— What you will do —
Pictures do not belong in the copy. Return all of the entries exactly.

— Data provided —
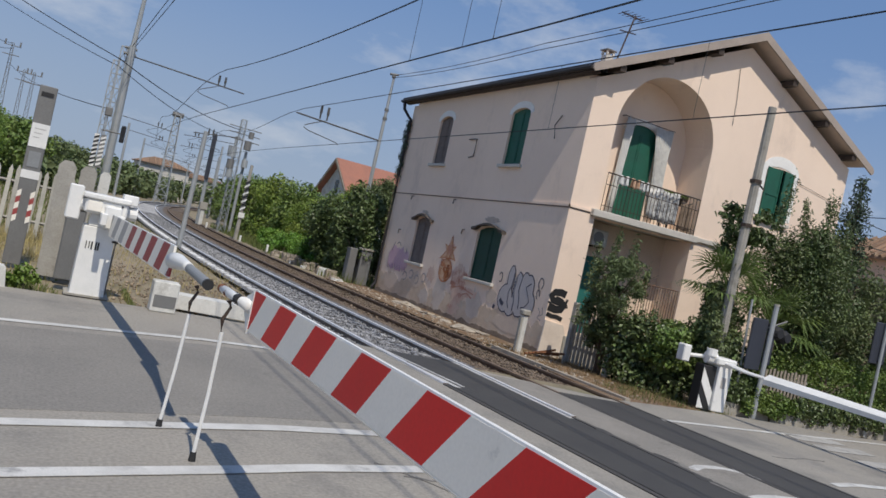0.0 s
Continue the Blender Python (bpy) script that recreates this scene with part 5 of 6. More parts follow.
post = thing("crossing_signal", "grey pole carrying a dark crossing signal seen from behind", "signal", (13.9, 11.85, ground_z(13.9)))
part("shaft", tube([(0, 0, 0), (0, 0, 2.42)], 0.055, 10), STEEL, post)
part("cap", tube([(0, 0, 2.42), (0, 0, 2.46)], 0.065, 10), CONCRETE, post)
part("back_board", box(-0.50, 0.05, 1.0, -0.05, 0.11, 2.1, 0.02), SIGN_BLUE, post)
part("side_board", box(0.10, 0.08, 1.15, 0.26, 0.2, 1.95, 0.02), SIGN_BLUE, post)
part("bracket", tube([(-0.06, 0.12, 1.9), (0.55, 0.12, 2.15)], 0.02, 5), STEEL_DARK, post)
for x, z in ((0.30, 1.86), (0.55, 1.80)):
    lampcase = part("lamp_case", tube([(x, 0.0, z), (x, 0.10, z), (x, 0.22, z)], [0.10, 0.15, 0.16], 12), BLACK, post, "round black lamp case")
    part("hood", tube([(x, 0.22, z + 0.10), (x, 0.40, z + 0.09)], [0.10, 0.09], 10), BLACK, lampcase)
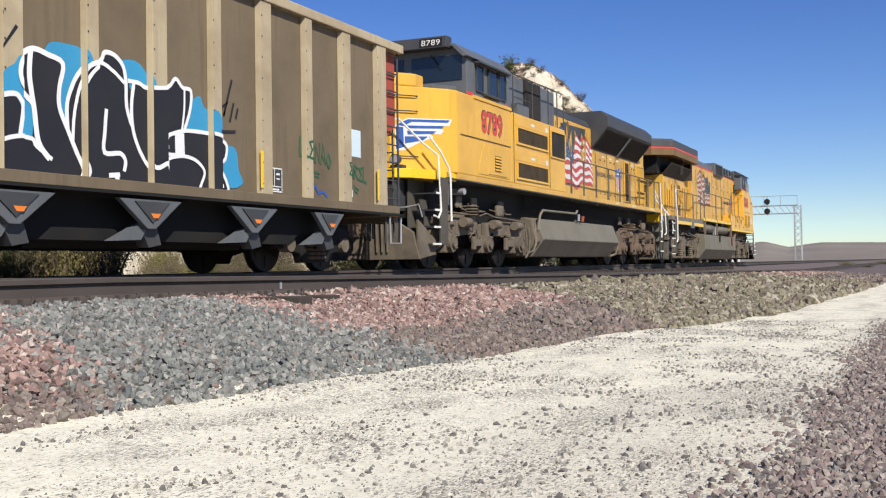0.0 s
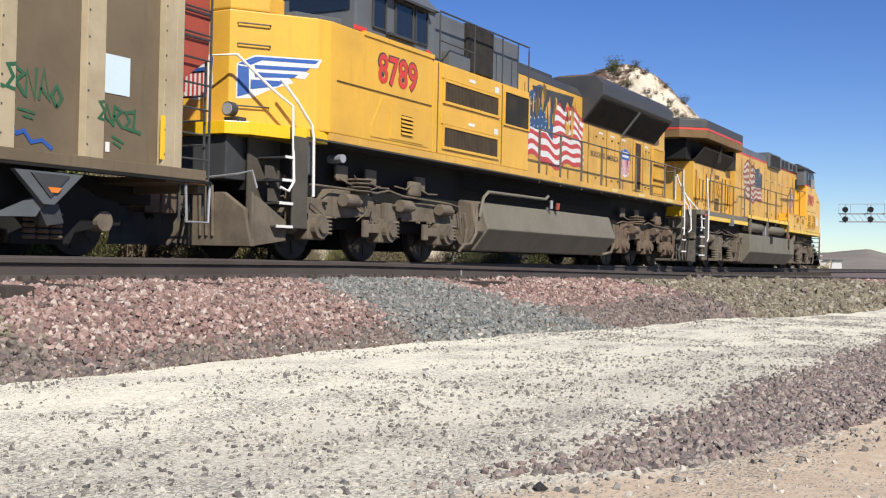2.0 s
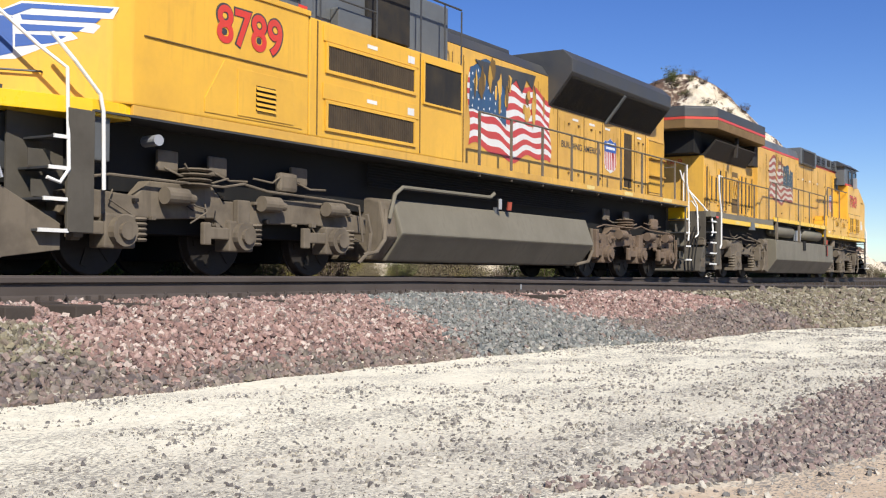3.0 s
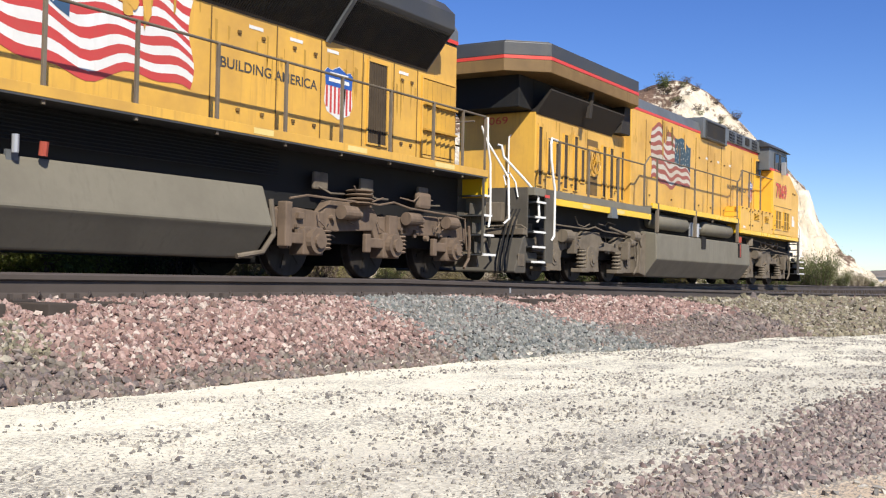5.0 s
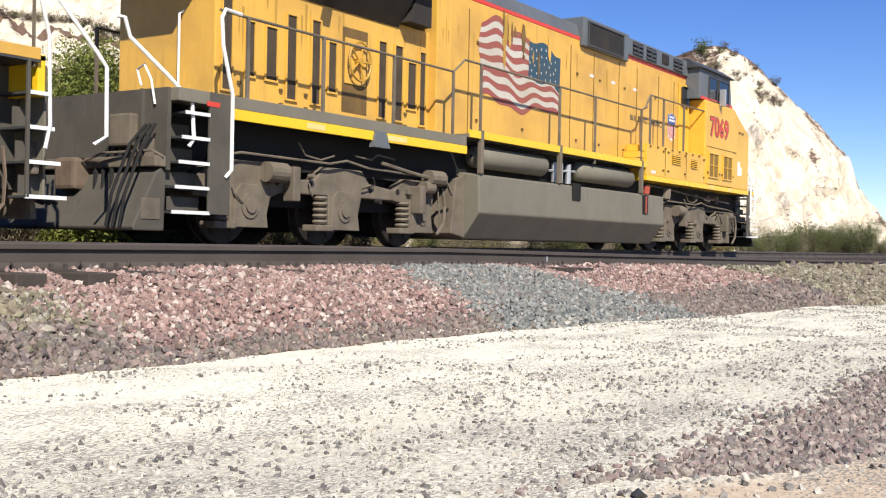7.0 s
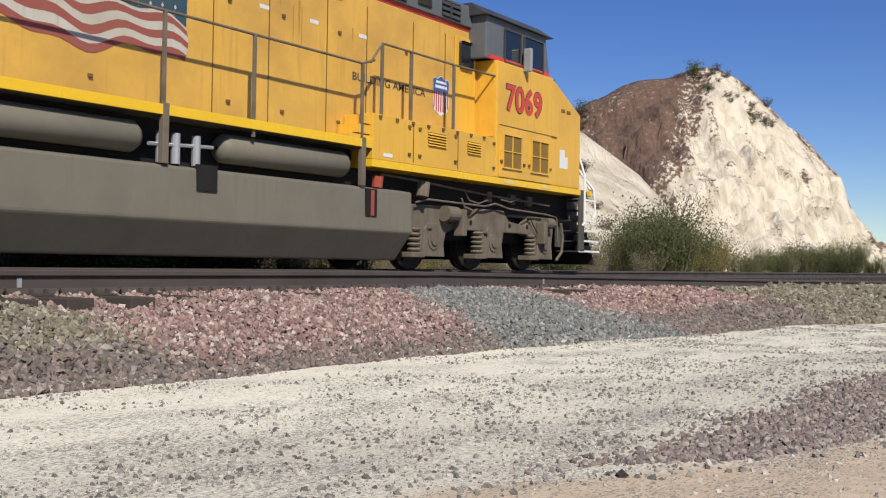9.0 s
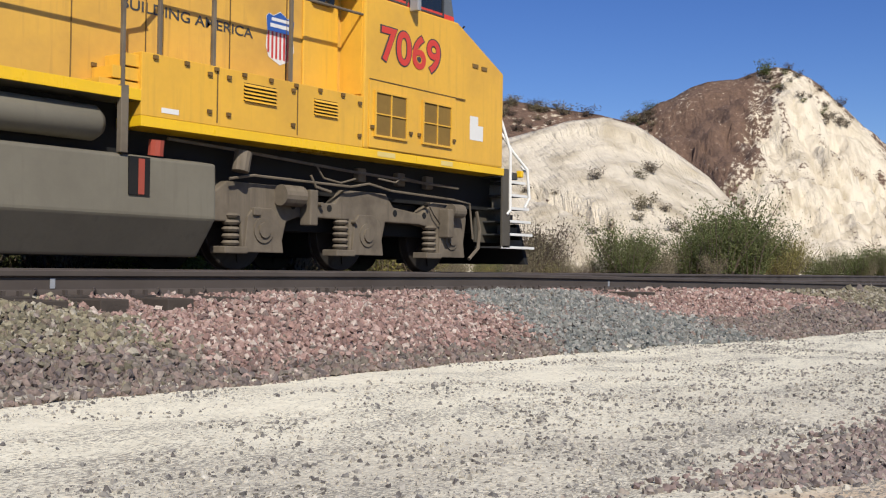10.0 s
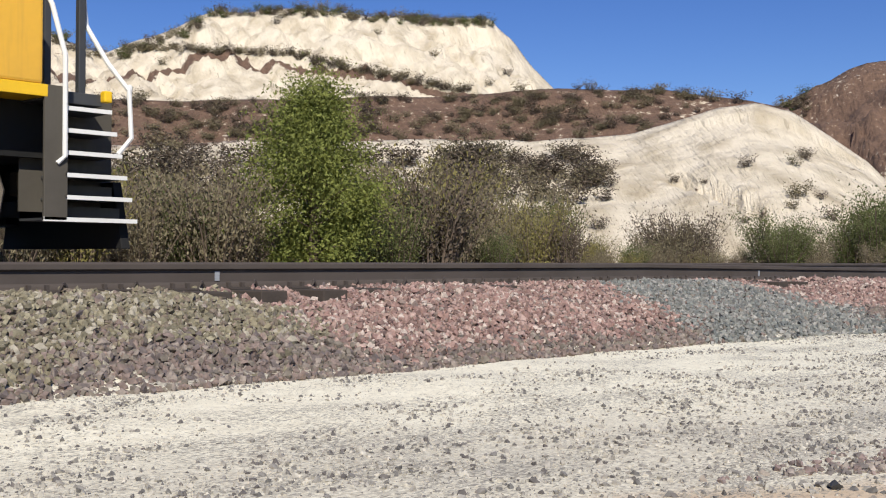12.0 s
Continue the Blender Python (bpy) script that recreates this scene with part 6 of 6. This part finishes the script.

— Reply to the exercise —
0.0 s
Continue the Blender Python (bpy) script that recreates this scene with part 5 of 6. More parts follow.
post = thing("crossing_signal", "grey pole carrying a dark crossing signal seen from behind", "signal", (13.9, 11.85, ground_z(13.9)))
part("shaft", tube([(0, 0, 0), (0, 0, 2.42)], 0.055, 10), STEEL, post)
part("cap", tube([(0, 0, 2.42), (0, 0, 2.46)], 0.065, 10), CONCRETE, post)
part("back_board", box(-0.50, 0.05, 1.0, -0.05, 0.11, 2.1, 0.02), SIGN_BLUE, post)
part("side_board", box(0.10, 0.08, 1.15, 0.26, 0.2, 1.95, 0.02), SIGN_BLUE, post)
part("bracket", tube([(-0.06, 0.12, 1.9), (0.55, 0.12, 2.15)], 0.02, 5), STEEL_DARK, post)
for x, z in ((0.30, 1.86), (0.55, 1.80)):
    lampcase = part("lamp_case", tube([(x, 0.0, z), (x, 0.10, z), (x, 0.22, z)], [0.10, 0.15, 0.16], 12), BLACK, post, "round black lamp case")
    part("hood", tube([(x, 0.22, z + 0.10), (x, 0.40, z + 0.09)], [0.10, 0.09], 10), BLACK, lampcase)
0.0 s
2.0 s
3.0 s
5.0 s
7.0 s
9.0 s
10.0 s
12.0 s
Continue the Blender Python (bpy) script that recreates this scene with part 6 of 6. This part finishes the script.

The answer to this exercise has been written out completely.